THE Supreme Court has thrown out an application by suspended Director of Public Prosecutions (DPP) Mutembo Nchito to stop the Annel Silungwe-led tribunal to probe him for alleged misconduct and impropriety.
This means that the tribunal which was appointed last year by President Lungu will now commence sitting.
Chief Justice Ireen Mambilima, who delivered the ruling on behalf of four other Supreme Court judges, said yesterday that the High Court erred by granting Mr Nchito a judicial review to restrain the tribunal from probing him.
Justice Mambilima said the tribunal should be allowed because it is merely an investigative tribunal intended to afford Mr Nchito a hearing on the allegations made against him.
“This is in line with the constitution protection of the tenure of office for the Director of Public Prosecutions as envisaged by Article 58 of the Constitution.
“The tribunal should be allowed because in our view, Mr Nchito did not establish any grounds that can be said to have made his application for judicial review so exceptional that without reviewing the tribunal’s ruling, he would suffer a fundamental failure of justice,” she said.
Justice Mambilima said the courts could have only intervened when it is absolutely clear that Mr Nchito would suffer a fundamental failure of justice and that if the court intervenes before the tribunal renders its final decision, there is a risk of the court straying into deciding on the correctness or merits of the preliminary issues.
She said in addition, allowing judicial review of interlocutory decisions of administrative tribunals would hinder them from efficiently conducting their administrative inquiries.
“In our view, the need to protect constitutional office-holders from unfairness in the process of enforcing investigative constitutional procedures for their removal from office must be balanced with the equally important need not to make the said investigative procedures practically untenable or unduly protracted,” Justice Mambilima said.
Earlier, the State had challenged the ruling of the Lusaka High Court which allowed Mr Nchito to commence judicial review over decisions of the Annel Silungwe-led tribunal.
The State felt that the tribunal, as an investigative body, should not be open to judicial review.
Mr Nchito was contesting decisions of the tribunal, which dismissed preliminary objections, including sitting in camera and recusal of members of the tribunal.
High Court judge Mubanga Kondolo dismissed an application by the Attorney General to discharge leave granted to Mr Nchito.

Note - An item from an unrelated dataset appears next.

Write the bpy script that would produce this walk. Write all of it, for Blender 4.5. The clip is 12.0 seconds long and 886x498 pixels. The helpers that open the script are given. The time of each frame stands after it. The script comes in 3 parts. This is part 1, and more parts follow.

Judge Kondolo ruled that judicial review and other civil proceedings could not be employed to curtail proceedings.
Attorney General Likando Kalaluka, however, had submitted in the High Court that entertaining judicial review “will set the court on a path to either curtail the tribunal investigative process or purport to interpret article 58 of the Constitution”.
Mr Kalaluka at that time, argued that the decision made by the tribunal to dismiss preliminary issues, which stimulated the application for judicial review by Mr Nchito, were reasonable and were not so outrageous or in defiance of logic or of accepted moral standards.
In his ruling recently, Mr Justice Kondolo disagreed with the State that the mere act of subjecting the tribunal to the process of judicial review would result in curtailing its process or investigative process.
President Lungu appointed a tribunal to probe Mr Nchito on eight terms of reference that include alleged acts of impropriety.
The tribunal members are former chief justices Annel Silungwe, as chairperson, Ernest Sakala and Mathew Ngulube as members, and Mathew Zulu as secretary.
The tribunal has also been tasked to recommend whether Mr Nchito ought to be removed from office as a result of the allegations.